I got tired of ruining everyone’s beach
vacation with my whining and hacking, so we decided that on Friday we would go
to the aquarium at Fort Fisher, NC and then pack up and head back to BFF’s
house in Durham, NC. Then I would
just be ruining their regular weekend and not a day at the beach.
I’m not sure if every single day at an
aquarium is school field trip day, but every day Chris and I try to go to one,
the parking lot is full of buses and this time was no exception. In attendance were the Holy Rams
kindergarten class (including chaperones, filled two buses) and another middle
school group that were entirely too cool to wear matching t-shirts who filled
three buses. We got in first and
hoped to avoid the groups, but since we all wanted to watch the dive show in
their huge 22 foot deep shoal tank, we had to tolerate them.
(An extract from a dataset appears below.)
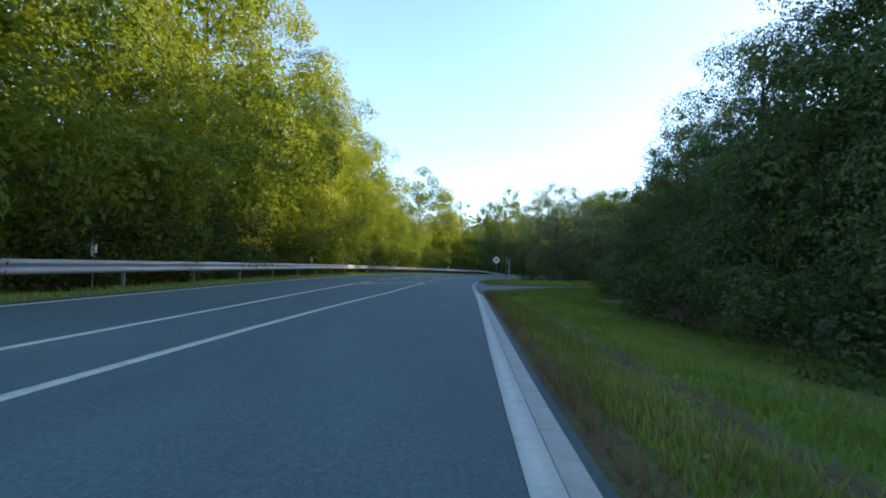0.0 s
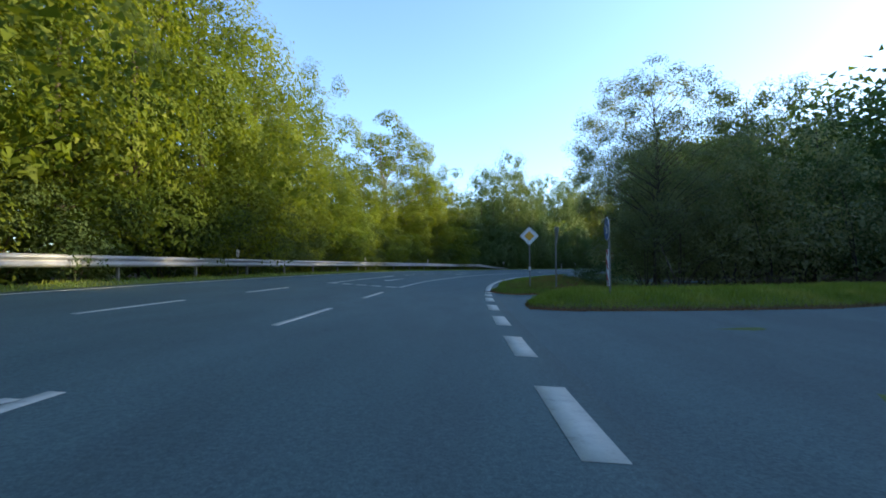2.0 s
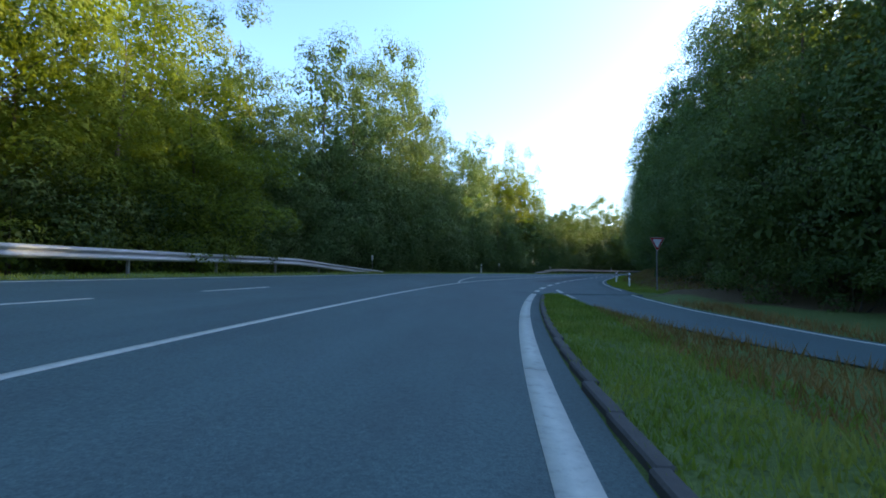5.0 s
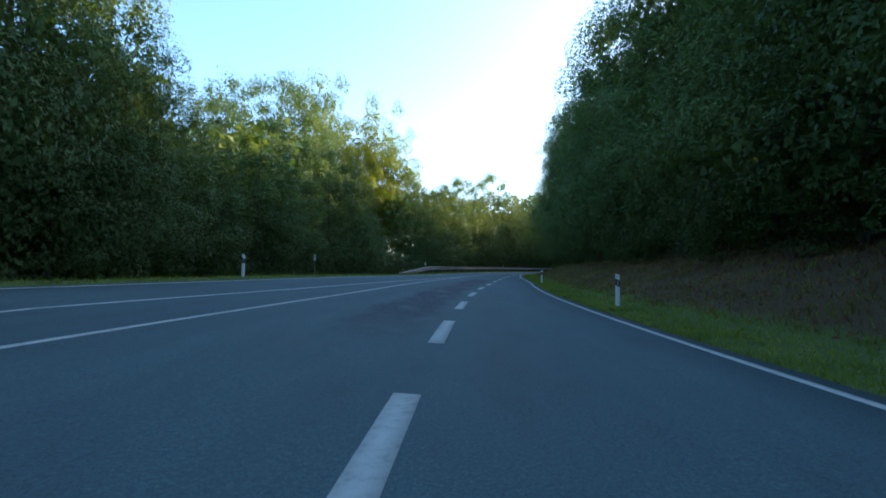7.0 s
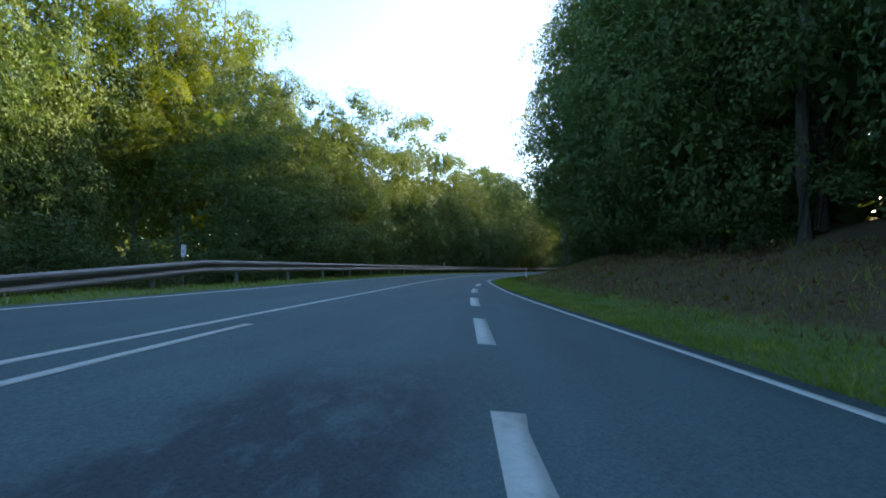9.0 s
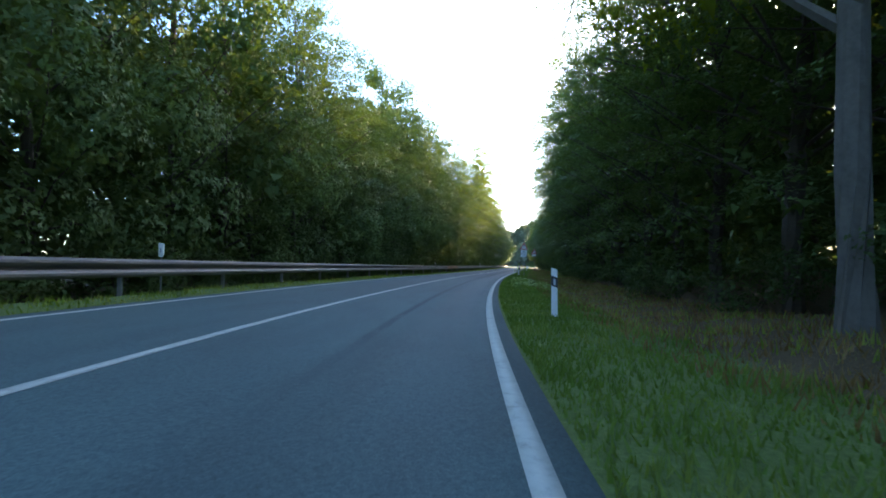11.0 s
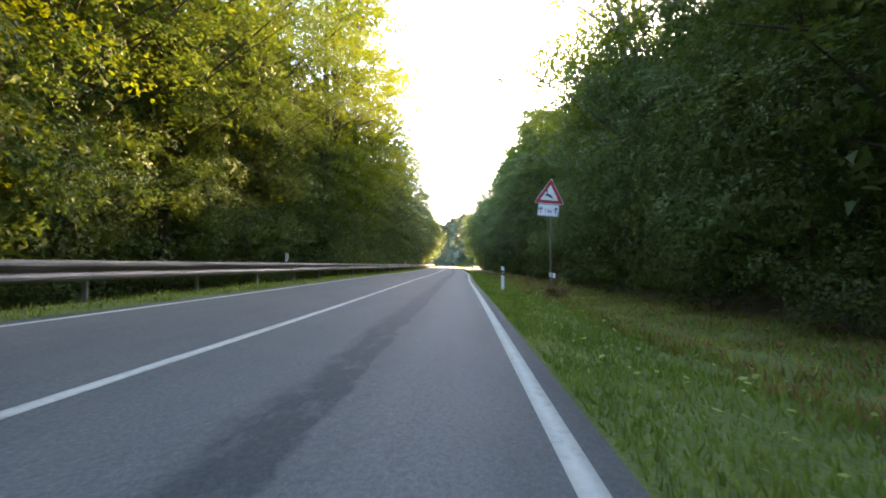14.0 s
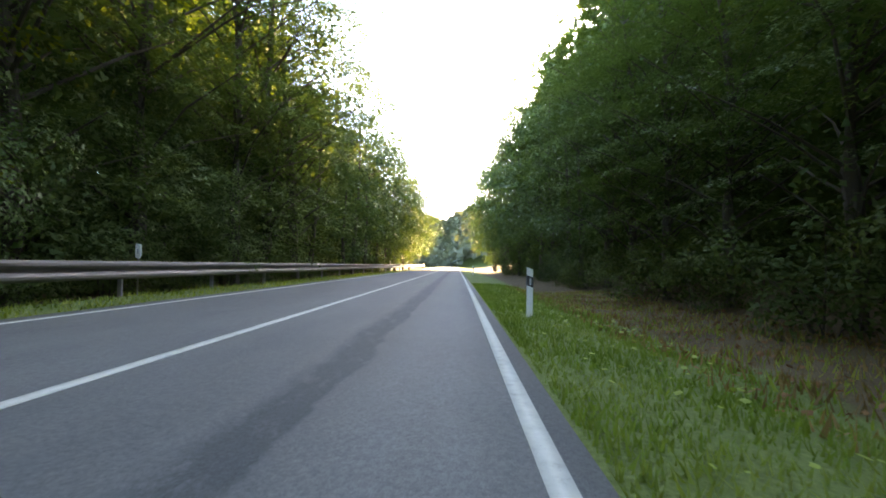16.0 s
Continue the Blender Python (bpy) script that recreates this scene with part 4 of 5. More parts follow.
def leaves_at(centres, spread, count, size, rng, droop=.25, flat=.3, outward=True):
    """Pointed leaves scattered in flattened sprays about the centres."""
    k = np.repeat(np.arange(len(centres)), count)
    n = len(k)
    ang, rad = rng.uniform(0, 2 * np.pi, n), np.sqrt(rng.uniform(0, 1, n))
    sp = spread[k] * rng.uniform(.75, 1.2, n)
    off = np.stack([np.cos(ang) * rad * sp, np.sin(ang) * rad * sp, rng.normal(0, flat, n) * sp - droop * rad ** 2 * sp], -1)
    p = centres[k] + off
    out = p * (1, 1, 0) if outward else np.zeros((n, 3))
    out /= np.linalg.norm(out, axis=1)[:, None] + 1e-6
    return leaf_faces(p, rng.normal(size=(n, 3)) * .42 + (0, 0, .62) + out * .55, size, rng)


def crown_lobes(rng, height, base, radius, number, shape, size):
    """Centres and radii of the leafy masses of a crown, spread evenly over its outside, the largest low down."""
    ph = rng.uniform(0, 6.28, 4)
    cand = []
    while len(cand) < number * 7:
        f = rng.uniform(0, 1)
        if shape == "edge":
            prof = min(1, (f + .14) * 3.2) * (1 - max(0, f - .2) ** 1.7 * .85)
        elif shape == "tall":
            prof = min(1, (f + .08) * 2.4) * (1 - max(0, f - .5) ** 1.7 * 2.0)
        else:
            prof = math.sin(math.pi * min(1, f * .88 + .1)) ** .7
        a = rng.uniform(0, 6.28)
        r = radius * prof * (1 + .16 * math.sin(2 * a + ph[0] + 3 * f) + .12 * math.sin(3 * a + ph[1] - 6 * f) + .08 * math.sin(23 * f + ph[2]))
        if rng.uniform() < prof + .12:
            inside = rng.uniform(.55, 1) ** .6 if rng.uniform() < .8 else rng.uniform(.1, .55)
            cand.append((r * inside * math.cos(a), r * inside * math.sin(a), (base + (1 - base) * f) * height))
    cand = np.array(cand)
    keep = [0]
    far = np.linalg.norm(cand - cand[0], axis=1)
    while len(keep) < number:
        k = int(np.argmax(far * np.random.default_rng(len(keep)).uniform(.6, 1, len(cand))))
        keep.append(k)
        far = np.minimum(far, np.linalg.norm(cand - cand[k], axis=1))
    c = cand[keep]
    return c, size * rng.uniform(.7, 1.3, len(c)) * (1.12 - .34 * c[:, 2] / height)


def lobe_leaves(c, R, per, leaf, rng, flat=.7, rough=.3, layered=False, filler=9, shell=.55):
    """Leaves on the outside of each leafy mass, facing out and up, and larger ones inside that close it; denser on the +x side, which grows towards the light of the road."""
    front = np.clip(.62 + .6 * c[:, 0] / (np.max(np.abs(c[:, 0])) + 1e-6), .34, 1.1)
    share = R ** 2 / np.mean(R ** 2) * front
    k = np.repeat(np.arange(len(c)), np.maximum(8, (per * share).astype(int)))
    n = len(k)
    out = c[k] * (1, 1, 0)
    out /= np.linalg.norm(out, axis=1)[:, None] + .4
    if layered:
        r = R[k] * np.sqrt(rng.uniform(.02, 1, n))
        ang = rng.uniform(0, 6.28, n)
        r *= 1 + .25 * np.sin(3 * ang + k) + .15 * np.sin(7 * ang + 2 * k)
        side = np.stack([-out[:, 1], out[:, 0], 0 * r], -1)
        along, across = r * np.cos(ang) * 1.3, r * np.sin(ang) * .8
        p = c[k] + out * along[:, None] + side * across[:, None]
        p[:, 2] += -.30 * along - .20 * r ** 2 / R[k] + np.abs(rng.normal(0, .10, n)) * R[k] * (k % 2 * 2 - 1)
        nrm = np.array((0, 0, 1.0)) + out * .45 + rng.normal(size=(n, 3)) * rough
    else:
        d = rng.normal(size=(n, 3))
        d /= np.linalg.norm(d, axis=1)[:, None]
        d = np.where((np.sum(d * (out * .75 + np.array((0, 0, .65))), axis=1) < -.15)[:, None], -d, d)
        bumpy = 1 + .20 * np.sin(d[:, 0] * 4 + k) * np.sin(d[:, 1] * 4 + 2 * k) + .10 * np.sin(d[:, 2] * 8 + k)
        p = c[k] + d * (R[k] * (shell + (1.04 - shell) * rng.uniform(0, 1, n) ** .6) * bumpy)[:, None] * (1, 1, flat)
        nrm = d + np.array((0, 0, .35)) + rng.normal(size=(n, 3)) * rough
    grow = np.clip(1.45 - .5 * front, .9, 1.5)
    v, f = leaf_faces(p, nrm, leaf * grow[k][:, None], rng)
    if filler:
        j = np.repeat(np.arange(len(c)), filler if layered else int(filler * 1.5))
        e = rng.normal(size=(len(j), 3))
        e *= (rng.uniform(0, 1, len(j)) ** .4 * .5 / np.linalg.norm(e, axis=1) * R[j])[:, None]
        q = c[j] * (.8, .8, 1) + e * (1, 1, .15 if layered else flat)
        w, g = leaf_faces(q, rng.normal(size=(len(j), 3)) * (.25 if layered else .6) + e / R[j][:, None] * (.2 if layered else 1) + (0, 0, .7), R[j][:, None] * (.11 if layered else .15), rng)
        v, f = np.concatenate([v, w]), np.concatenate([f, g + len(v)])
    return v, f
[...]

My feeling on kids aged 12-17 is that they
should be put somewhere where they can talk about how uncool everyone else is
without interfering in other people’s enjoyment of activities. They all stood around discussing
Sienna’s hair and how hot Devon is and they couldn’t give a flying fig about
the environment or anything in it.
The kindergartners tried to pay attention to the dive show, but after
they asked where the fishes went to the bathroom (it turns out they don’t have underwater privys), they lost
interest and moved on to the gift shop where they could make a mess and beg for
souvenirs.
The aquarium has an albino alligator called
Luna who was unusually active when we were there. One of the staff volunteers told me that he’d never seen her
this active and he agreed that she was probably hungry and would likely eat one
of the Holy Rams as they were exactly the right size for alligator snacks.
Then we headed to Durham to enjoy Duke
University’s excellent Urgent Care Clinic and Bandidos Mexican Restaurant (for
medicinal frozen margaritas) where they have a burrito called ‘El Gigante’ and
if you eat the whole thing, you get a t-shirt. I successfully talked Chris out of this endeavor,
anticipating some GI distress, but then he met this guy called, “El Scorcho”.
Welp, Chris ate El Scorcho’s burrito and
there was a curse involved and let me tell you, it wasn’t pretty. Fortunately there was no curse involved
with my steak fajitas and the Chicken en Mole was so good that we went there
for lunch Saturday as well so I could have a whole plate of it to myself.